TASK TO COMPLETE | Reproduce the listing below in full and without alteration, apart from its pictures.

MATERIAL |
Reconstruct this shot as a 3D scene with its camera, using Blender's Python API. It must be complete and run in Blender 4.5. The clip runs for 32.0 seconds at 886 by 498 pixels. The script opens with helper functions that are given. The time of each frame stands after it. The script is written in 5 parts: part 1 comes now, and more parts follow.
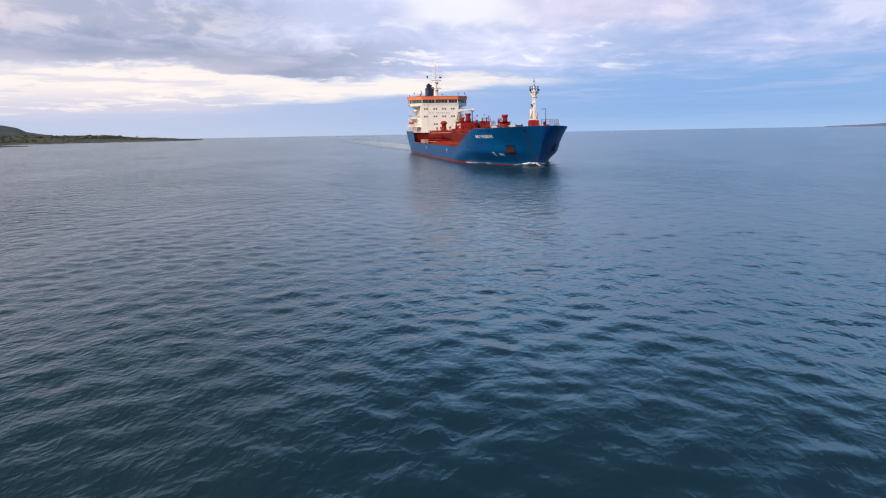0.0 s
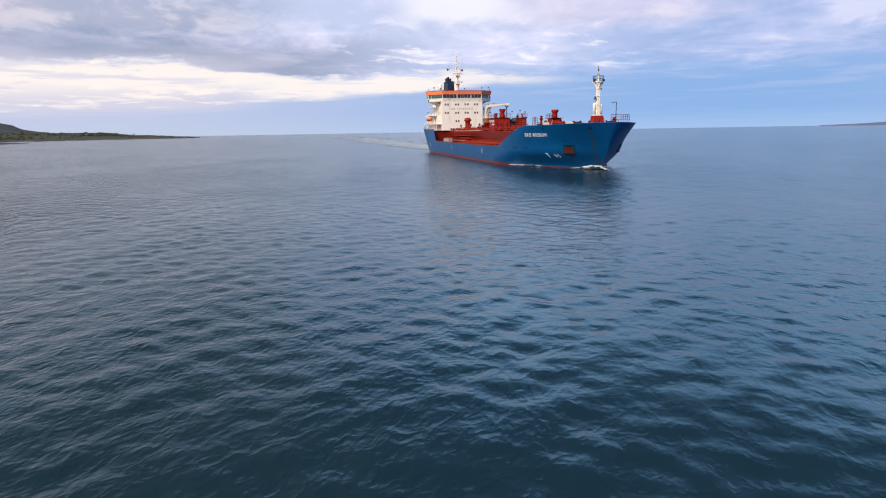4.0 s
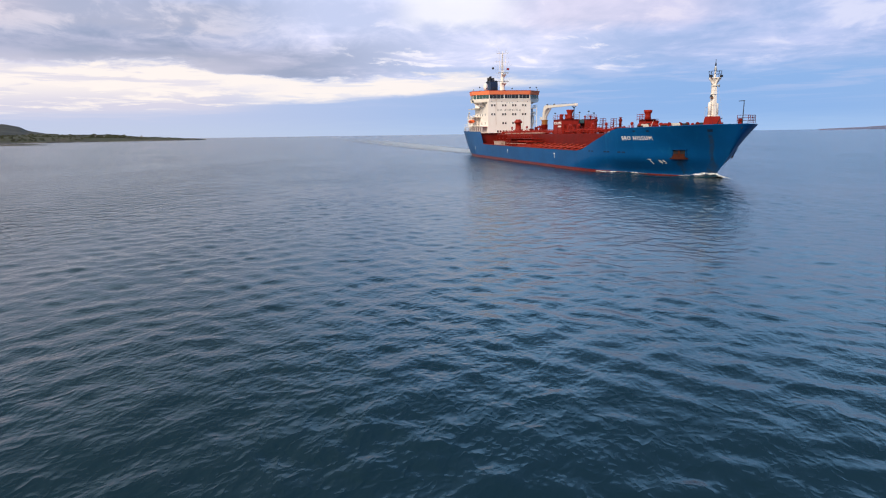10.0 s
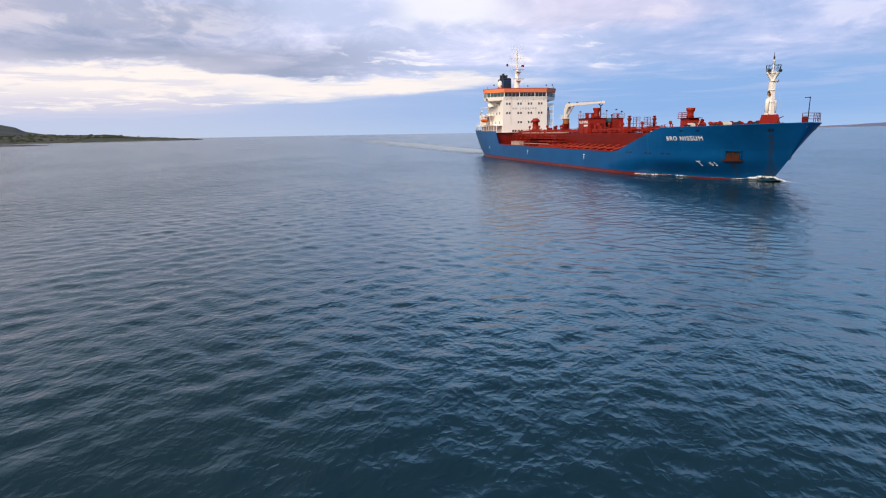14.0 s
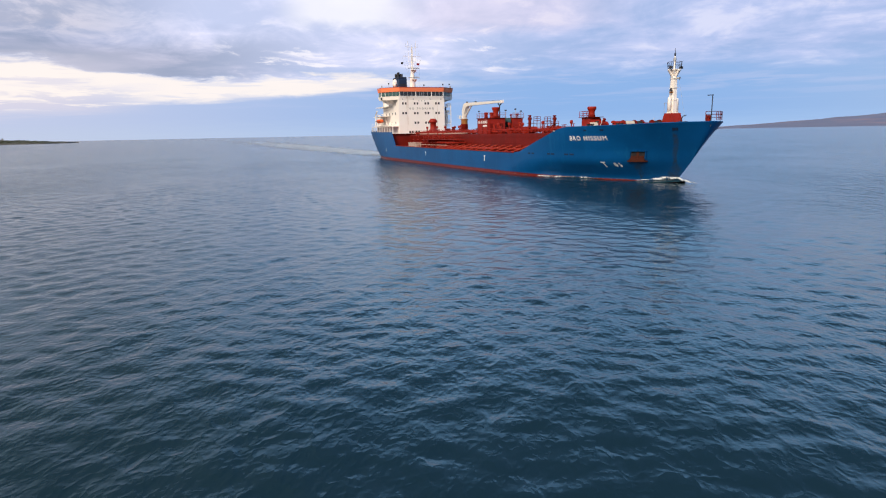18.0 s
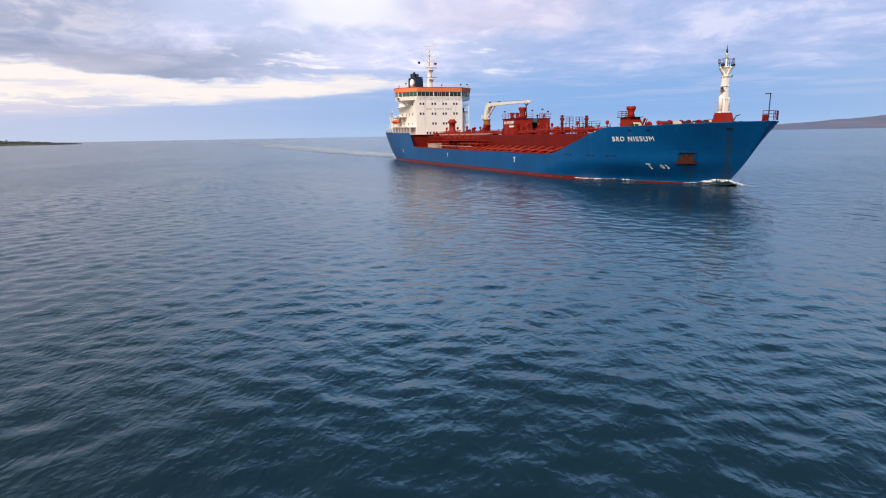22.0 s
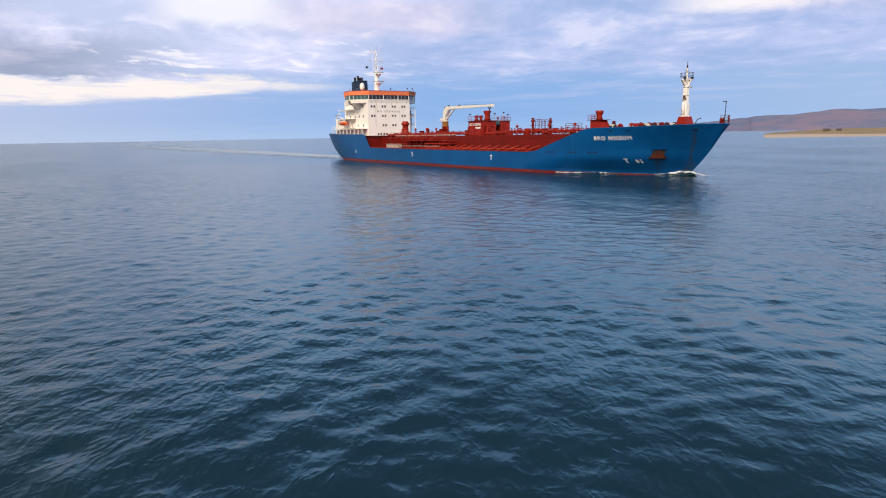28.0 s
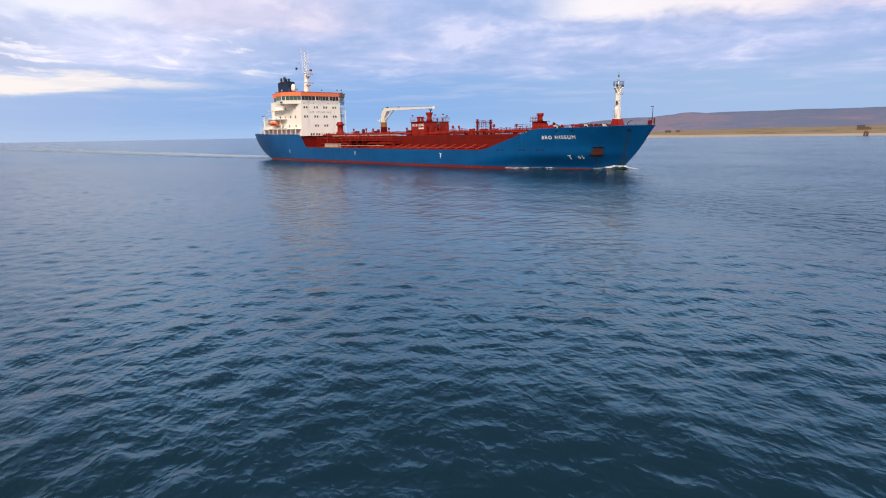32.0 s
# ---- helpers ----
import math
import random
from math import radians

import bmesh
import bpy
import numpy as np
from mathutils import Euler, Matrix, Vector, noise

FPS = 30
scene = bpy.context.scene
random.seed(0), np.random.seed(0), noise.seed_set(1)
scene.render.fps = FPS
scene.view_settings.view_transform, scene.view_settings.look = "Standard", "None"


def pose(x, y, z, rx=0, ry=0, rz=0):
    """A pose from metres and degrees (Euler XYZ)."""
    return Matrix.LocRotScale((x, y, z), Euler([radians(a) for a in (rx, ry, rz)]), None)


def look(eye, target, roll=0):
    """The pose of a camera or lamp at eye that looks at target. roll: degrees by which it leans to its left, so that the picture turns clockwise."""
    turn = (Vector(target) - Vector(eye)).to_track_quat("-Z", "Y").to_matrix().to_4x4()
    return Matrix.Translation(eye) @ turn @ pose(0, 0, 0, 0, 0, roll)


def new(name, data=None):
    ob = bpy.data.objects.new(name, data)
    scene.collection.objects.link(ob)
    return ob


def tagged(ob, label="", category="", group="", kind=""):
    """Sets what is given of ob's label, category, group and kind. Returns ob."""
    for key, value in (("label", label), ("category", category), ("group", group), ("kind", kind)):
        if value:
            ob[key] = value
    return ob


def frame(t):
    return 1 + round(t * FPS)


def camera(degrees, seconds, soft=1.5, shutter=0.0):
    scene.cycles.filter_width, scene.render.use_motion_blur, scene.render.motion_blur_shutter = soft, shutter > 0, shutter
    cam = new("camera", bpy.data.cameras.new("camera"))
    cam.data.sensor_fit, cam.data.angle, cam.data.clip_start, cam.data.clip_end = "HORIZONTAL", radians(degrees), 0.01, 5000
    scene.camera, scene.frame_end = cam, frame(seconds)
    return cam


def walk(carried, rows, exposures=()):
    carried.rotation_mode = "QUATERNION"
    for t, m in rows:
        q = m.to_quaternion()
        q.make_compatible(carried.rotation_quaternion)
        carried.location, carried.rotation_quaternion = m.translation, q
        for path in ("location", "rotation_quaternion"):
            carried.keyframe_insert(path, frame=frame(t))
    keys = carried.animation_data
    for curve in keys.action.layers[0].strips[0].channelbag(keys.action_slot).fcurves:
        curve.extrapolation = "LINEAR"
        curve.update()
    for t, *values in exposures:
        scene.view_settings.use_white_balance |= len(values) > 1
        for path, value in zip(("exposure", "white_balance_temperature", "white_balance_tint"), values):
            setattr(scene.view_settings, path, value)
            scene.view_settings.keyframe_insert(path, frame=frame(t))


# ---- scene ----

TASK OUTPUT |
Reconstruct this shot as a 3D scene with its camera, using Blender's Python API. It must be complete and run in Blender 4.5. The clip runs for 32.0 seconds at 886 by 498 pixels. The script opens with helper functions that are given. The time of each frame stands after it. The script is written in 5 parts: part 1 comes now, and more parts follow.
0.0 s
4.0 s
10.0 s
14.0 s
18.0 s
22.0 s
28.0 s
32.0 s
# ---- helpers ----
import math
import random
from math import radians

import bmesh
import bpy
import numpy as np
from mathutils import Euler, Matrix, Vector, noise

FPS = 30
scene = bpy.context.scene
random.seed(0), np.random.seed(0), noise.seed_set(1)
scene.render.fps = FPS
scene.view_settings.view_transform, scene.view_settings.look = "Standard", "None"


def pose(x, y, z, rx=0, ry=0, rz=0):
    """A pose from metres and degrees (Euler XYZ)."""
    return Matrix.LocRotScale((x, y, z), Euler([radians(a) for a in (rx, ry, rz)]), None)


def look(eye, target, roll=0):
    """The pose of a camera or lamp at eye that looks at target. roll: degrees by which it leans to its left, so that the picture turns clockwise."""
    turn = (Vector(target) - Vector(eye)).to_track_quat("-Z", "Y").to_matrix().to_4x4()
    return Matrix.Translation(eye) @ turn @ pose(0, 0, 0, 0, 0, roll)


def new(name, data=None):
    ob = bpy.data.objects.new(name, data)
    scene.collection.objects.link(ob)
    return ob


def tagged(ob, label="", category="", group="", kind=""):
    """Sets what is given of ob's label, category, group and kind. Returns ob."""
    for key, value in (("label", label), ("category", category), ("group", group), ("kind", kind)):
        if value:
            ob[key] = value
    return ob


def frame(t):
    return 1 + round(t * FPS)


def camera(degrees, seconds, soft=1.5, shutter=0.0):
    scene.cycles.filter_width, scene.render.use_motion_blur, scene.render.motion_blur_shutter = soft, shutter > 0, shutter
    cam = new("camera", bpy.data.cameras.new("camera"))
    cam.data.sensor_fit, cam.data.angle, cam.data.clip_start, cam.data.clip_end = "HORIZONTAL", radians(degrees), 0.01, 5000
    scene.camera, scene.frame_end = cam, frame(seconds)
    return cam


def walk(carried, rows, exposures=()):
    carried.rotation_mode = "QUATERNION"
    for t, m in rows:
        q = m.to_quaternion()
        q.make_compatible(carried.rotation_quaternion)
        carried.location, carried.rotation_quaternion = m.translation, q
        for path in ("location", "rotation_quaternion"):
            carried.keyframe_insert(path, frame=frame(t))
    keys = carried.animation_data
    for curve in keys.action.layers[0].strips[0].channelbag(keys.action_slot).fcurves:
        curve.extrapolation = "LINEAR"
        curve.update()
    for t, *values in exposures:
        scene.view_settings.use_white_balance |= len(values) > 1
        for path, value in zip(("exposure", "white_balance_temperature", "white_balance_tint"), values):
            setattr(scene.view_settings, path, value)
            scene.view_settings.keyframe_insert(path, frame=frame(t))


# ---- scene ----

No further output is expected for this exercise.